BRIEF: Copy out every line containing the word "camera".

■ ■ ■ ■ ■ ■ ■

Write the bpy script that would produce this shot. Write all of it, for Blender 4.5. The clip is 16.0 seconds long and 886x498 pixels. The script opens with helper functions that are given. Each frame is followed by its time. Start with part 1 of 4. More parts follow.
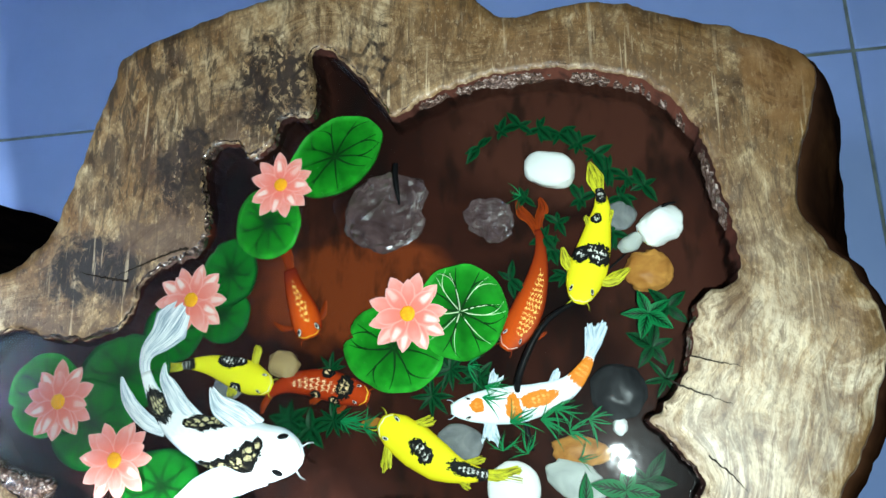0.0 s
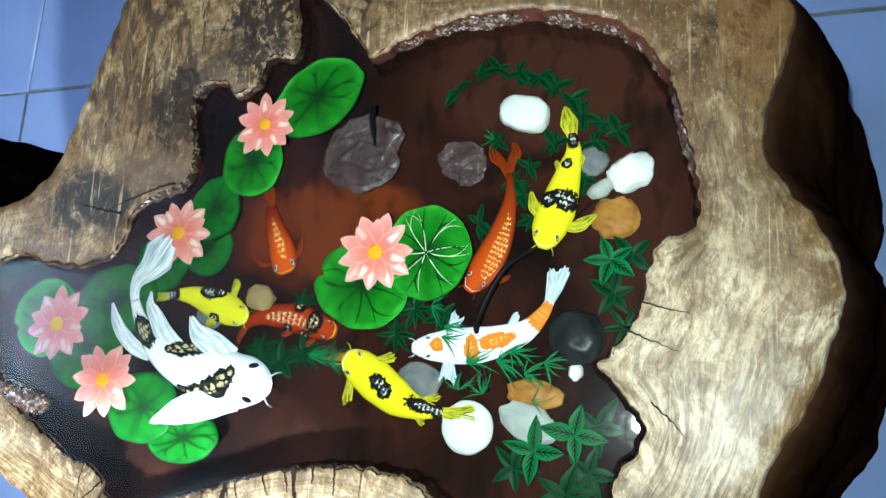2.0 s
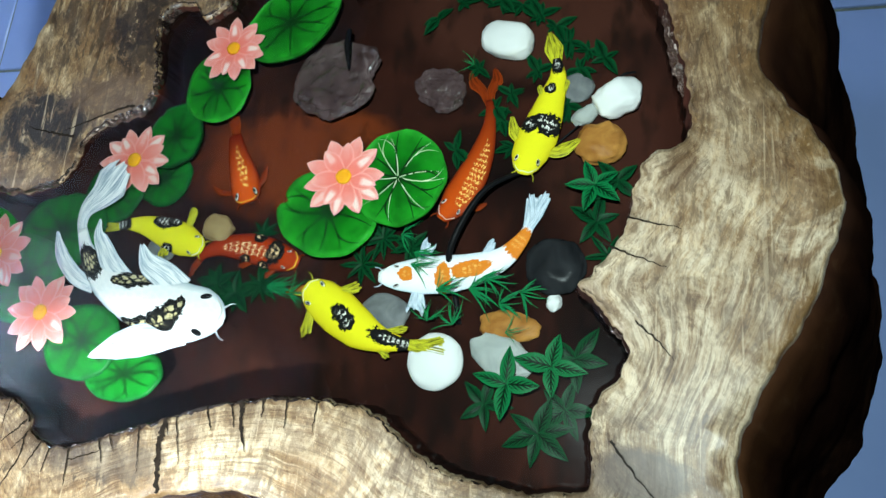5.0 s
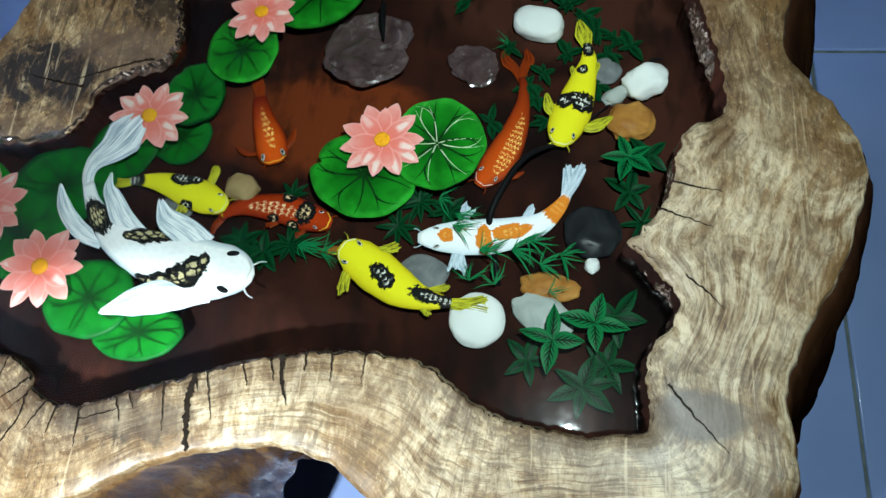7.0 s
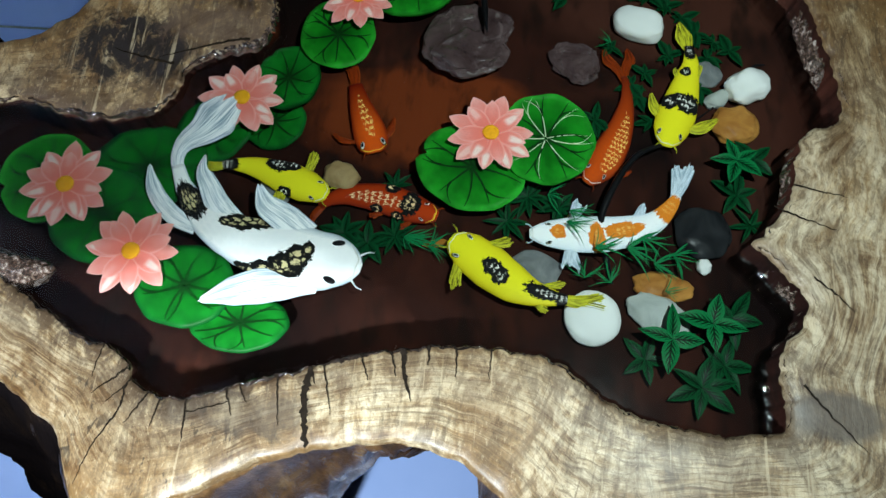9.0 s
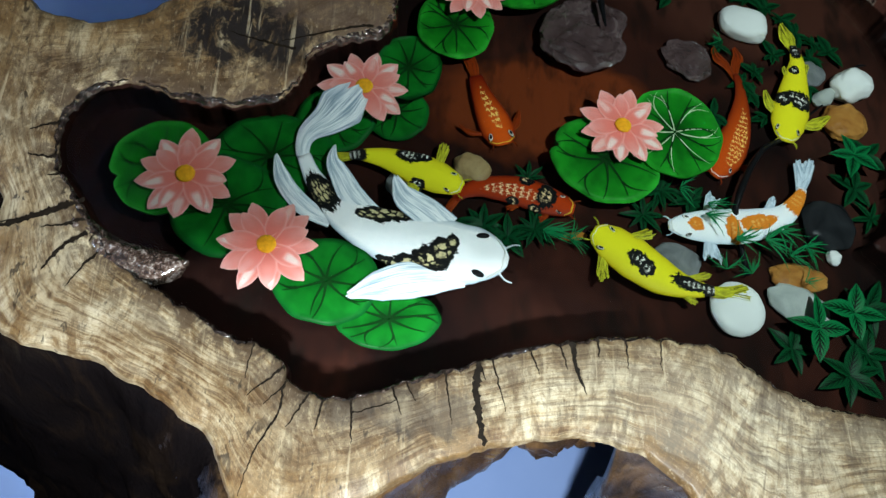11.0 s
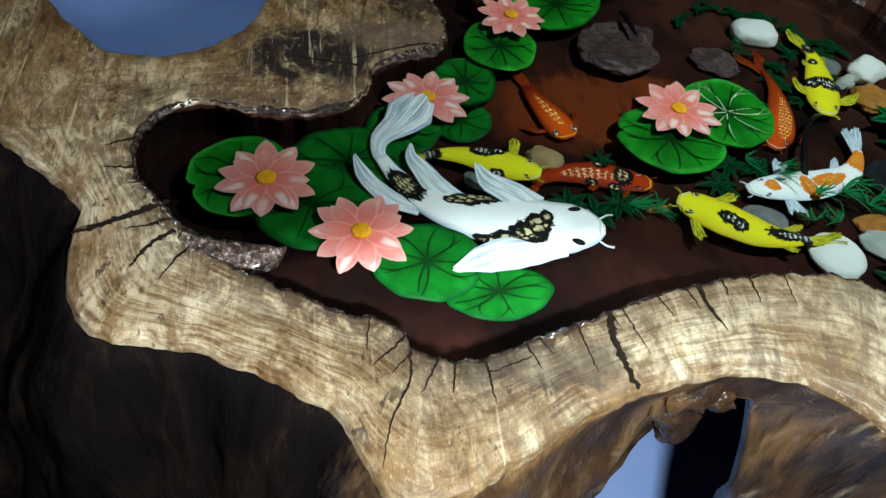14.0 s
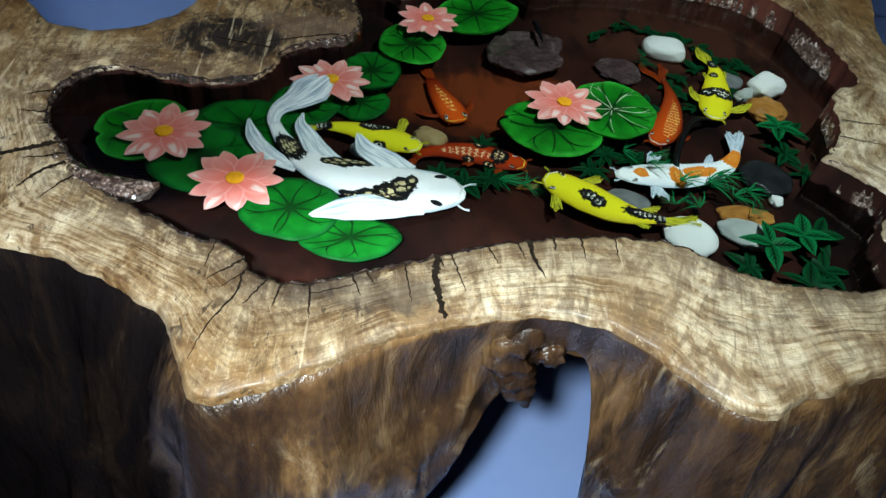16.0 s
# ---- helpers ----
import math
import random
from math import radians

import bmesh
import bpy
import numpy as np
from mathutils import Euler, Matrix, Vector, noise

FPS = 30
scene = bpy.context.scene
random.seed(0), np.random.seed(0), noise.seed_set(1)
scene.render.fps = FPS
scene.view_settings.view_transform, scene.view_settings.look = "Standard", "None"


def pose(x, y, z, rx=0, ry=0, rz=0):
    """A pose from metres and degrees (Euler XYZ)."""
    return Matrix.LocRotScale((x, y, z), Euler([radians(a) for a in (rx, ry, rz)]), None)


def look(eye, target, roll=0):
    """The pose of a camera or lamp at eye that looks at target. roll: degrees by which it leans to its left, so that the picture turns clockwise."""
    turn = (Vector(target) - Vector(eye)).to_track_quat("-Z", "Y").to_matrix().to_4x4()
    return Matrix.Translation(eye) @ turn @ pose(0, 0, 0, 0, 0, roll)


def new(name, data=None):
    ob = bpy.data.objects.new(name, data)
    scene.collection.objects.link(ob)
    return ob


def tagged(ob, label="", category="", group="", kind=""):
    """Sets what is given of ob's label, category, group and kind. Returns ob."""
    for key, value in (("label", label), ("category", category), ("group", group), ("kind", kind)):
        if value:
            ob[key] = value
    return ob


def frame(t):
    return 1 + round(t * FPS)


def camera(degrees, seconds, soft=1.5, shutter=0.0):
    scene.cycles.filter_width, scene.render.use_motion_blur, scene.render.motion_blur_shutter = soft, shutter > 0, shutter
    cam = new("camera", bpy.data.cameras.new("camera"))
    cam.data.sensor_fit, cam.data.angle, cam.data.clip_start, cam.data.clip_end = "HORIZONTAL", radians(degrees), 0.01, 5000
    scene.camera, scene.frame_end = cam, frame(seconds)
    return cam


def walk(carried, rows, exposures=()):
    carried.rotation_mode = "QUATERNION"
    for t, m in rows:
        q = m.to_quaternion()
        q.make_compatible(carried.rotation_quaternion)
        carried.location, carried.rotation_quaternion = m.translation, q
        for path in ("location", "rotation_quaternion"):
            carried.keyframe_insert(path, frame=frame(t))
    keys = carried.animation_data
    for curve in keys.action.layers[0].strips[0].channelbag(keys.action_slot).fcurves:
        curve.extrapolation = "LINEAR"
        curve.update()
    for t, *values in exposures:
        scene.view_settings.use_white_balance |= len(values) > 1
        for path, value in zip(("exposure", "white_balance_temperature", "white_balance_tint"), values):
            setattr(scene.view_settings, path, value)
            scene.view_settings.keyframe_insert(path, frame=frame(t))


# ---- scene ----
# ---- camera ----
from mathutils.geometry import delaunay_2d_cdt

cam = camera(62.7, 16.0, soft=1.5)
METRES, EYE, TILT, LEAN, TURN = 1.05, 1.0518, -75.52, 11.26, 0.0
ROWS = [
    (0.0, 0.0, 0.0, 0.0, 0.0, 0.0, 0.0),
    (0.5, 0.019, -0.0018, -0.0085, 0.69, -0.35, -0.46),
    (1.0, 0.0445, -0.0078, -0.0128, 1.91, -0.78, -1.66),
    (1.5, 0.0577, -0.0075, -0.027, 3.72, -1.64, -2.4),
    (2.0, 0.0765, -0.0004, -0.0195, 5.69, -2.48, -2.04),
    (2.5, 0.0937, 0.0112, -0.0305, 7.51, -1.55, -3.32),
    (3.0, 0.0938, 0.0282, -0.0328, 7.24, -2.49, -3.78),
    (3.5, 0.106, 0.0377, -0.0508, 7.61, -1.57, -4.06),
    (4.0, 0.1099, 0.0486, -0.0628, 6.61, -0.57, -4.08),
    (4.5, 0.0993, 0.0411, -0.0802, 5.58, 0.24, -3.89),
    (7.0, -0.0167, 0.0289, -0.1663, -5.27, 5.48, -5.89),
    (7.5, -0.0487, 0.032, -0.1677, -6.58, 6.01, -6.56),
    (8.0, -0.0785, 0.038, -0.1726, -8.09, 6.65, -6.99),
    (8.5, -0.0975, 0.0437, -0.1789, -8.8, 6.32, -7.31),
    (11.0, -0.2592, 0.1006, -0.217, -16.1, 8.69, -5.99),
    (11.5, -0.279, 0.104, -0.2267, -17.02, 9.67, -6.0),
    (12.0, -0.3163, 0.1078, -0.2349, -17.93, 10.6, -5.44),
    (12.5, -0.3575, 0.1221, -0.2613, -19.24, 12.55, -3.72),
    (13.0, -0.3696, 0.1387, -0.2936, -20.35, 15.15, -0.73),
    (13.5, -0.3674, 0.1785, -0.3102, -20.34, 16.2, 0.68),
    (14.0, -0.3242, 0.1744, -0.3384, -17.82, 23.7, 1.78),
    (14.5, -0.3075, 0.1743, -0.3593, -17.68, 25.05, 2.19),
    (15.0, -0.2809, 0.174, -0.3803, -18.32, 26.44, 0.75),
    (15.5, -0.2514, 0.1589, -0.4052, -17.55, 29.9, -1.46),
    (16.0, -0.2104, 0.1386, -0.4167, -15.92, 29.13, -3.36),
]
EXPOSURES = [(0, 1.76), (3, 1.68), (4.5, 1.50), (7, 1.14), (8.5, 0.94), (11, 0.72), (12, 0.70), (13, 0.82), (13.5, 0.94), (14, 0.82), (16, 0.84)]
walk(cam, [(t, pose(0, 0, EYE, TILT, LEAN, TURN) @ pose(METRES * x, METRES * y, METRES * z, 90 + pitch, roll, yaw)) for t, x, y, z, yaw, pitch, roll in ROWS],
     exposures=EXPOSURES)

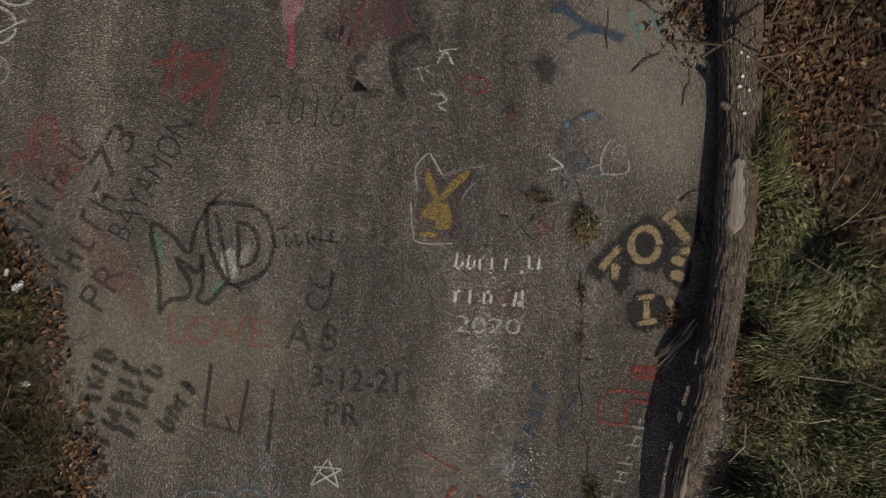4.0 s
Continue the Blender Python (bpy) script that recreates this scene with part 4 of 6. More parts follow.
def bars(x, y, ang, length, height, count, width=0.05, seed=1):
    """Plain bars in place of lettering: an upright and mostly a short cross bar for each character."""
    rng = random.Random(seed)
    ca, sa = math.cos(radians(ang)), math.sin(radians(ang))
    out = []

    def put(a0, b0, a1, b1):
        out.append(line([(x + a0 * ca - b0 * sa, y + a0 * sa + b0 * ca), (x + a1 * ca - b1 * sa, y + a1 * sa + b1 * ca)], width))

    pitch = length / count
    for k in range(count):
        a = pitch * (k + 0.3)
        h = height * rng.uniform(0.75, 1.05)
        t = rng.uniform(-0.14, 0.14) * height
        put(a, 0, a + t, h)
        kind = rng.random()
        if kind < 0.75:
            b = h * rng.choice((0.08, 0.5, 0.92))
            put(a, b, a + pitch * 0.5, b + rng.uniform(-0.1, 0.1) * h)
        if kind < 0.35:
            put(a + pitch * 0.5, h * 0.1, a + pitch * 0.5 + t, h * rng.uniform(0.5, 0.9))
    return out


def pieces(shape):
    """The connected pieces of a shape: the letters of a word."""
    v, f, c = shape
    group = list(range(len(v)))

    def head(i):
        while group[i] != i:
            group[i] = group[group[i]]
            i = group[i]
        return i

    for q in f:
        for i in q[1:]:
            group[head(i)] = head(q[0])
    sets = {}
    for q in f:
        sets.setdefault(head(q[0]), []).append(q)
    out = []
    for quads in sets.values():
        ids = sorted({i for q in quads for i in q})
        at = {i: k for k, i in enumerate(ids)}
        out.append(([v[i] for i in ids], [tuple(at[i] for i in q) for q in quads], [c[i] for i in ids]))
    return out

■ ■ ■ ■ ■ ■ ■

WRITTEN SOLUTION:
    """The pose of a camera or lamp at eye that looks at target. roll: degrees by which it leans to its left, so that the picture turns clockwise."""
def camera(degrees, seconds, soft=1.5, shutter=0.0):
    cam = new("camera", bpy.data.cameras.new("camera"))
    scene.camera, scene.frame_end = cam, frame(seconds)
# ---- camera ----
cam = camera(62.7, 16.0, soft=1.5)